The man behind me, looking like an Aussie bushwhacker, a geographical oddity holding a glazed doughnut and a bottle of anything, yelps at the cashier, "well, you may not want it miss–" then turns to me "–but you can give me your digits anytime you want. I’m all ears." He then lets out a cackle that sounds like hyenas mating. One of the kids says, "I think he wants your number dude." So I turn to him, batting my eyes, and say "Are you propositioning me?" He says "Your PIN digits, bud. Do I look like some kinda butt-pirate to you?" Well, no, I’m thinking, you look like a bushwhacker who needs his army-navy store account revoked. But anyway, I mutter "555-1212" and walk out of the store, shaking my head.

The fruit flies follow me out the door. As I get into the parking lot, there’s a minivan parked with the sliding door opened to reveal two young girls, up way past their bedtime, sitting in the car clapping their hands together and chanting "Bo-bo–skee-wotten-totten … ah-ah–ah-ah … boom-boom-boom … "

Boboskeewottentotten?
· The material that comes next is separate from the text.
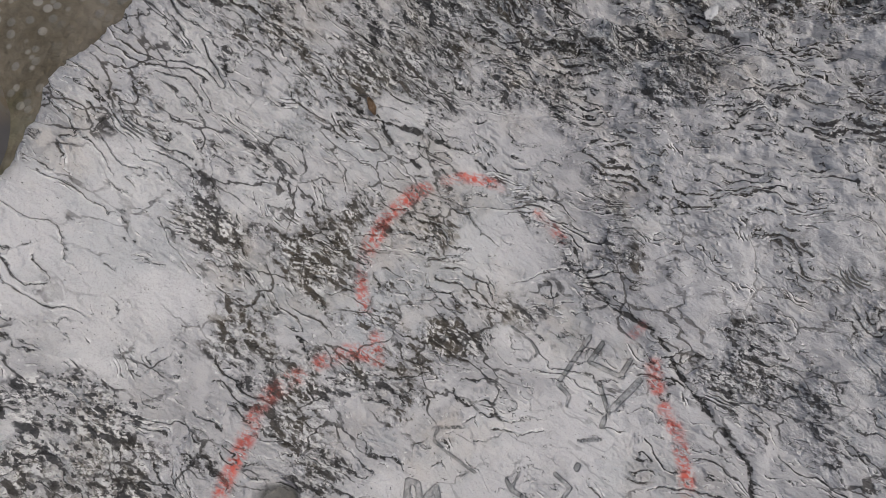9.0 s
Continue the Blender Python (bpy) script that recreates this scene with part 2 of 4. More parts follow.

They still do that? I remember the girls on the school bus doing that in the 80’s but I guess it’s still kicking. They look at me and say "What’s your name?". "Rick" I said. Receiving the cue word, their hands go to work. "Rick-rick-bo-bick … banana-fana-fo-fick .. . me-my-mo-mick … Ri–ick." I smiled.

The fruit fly behind me peers into the van (he heard the word "banana" perhaps) and points his candy bar (now a Snickers) at the girls. "Stop clapping" he says, waving the candy bar. "You’re entering a world of pain."

"What-EVER?!" one of the girls replies. "Why’s your face so red?" said the other girl. His two buddies look at him and start laughing and the girls start up again "Red-face … bo-bace.. banana-fana-fo-face … red-face ….. "

"OK I’ll see you later" I say (nobody was listening), I jump in the car and get the hell out of dodge. Wawa …. what the fuck?

As I head down I-95 I start slapping the wheel uncontrollably and making little-girl rhymes out of every town named on an exit sign. I wake up the next morning and I can’t move my hands.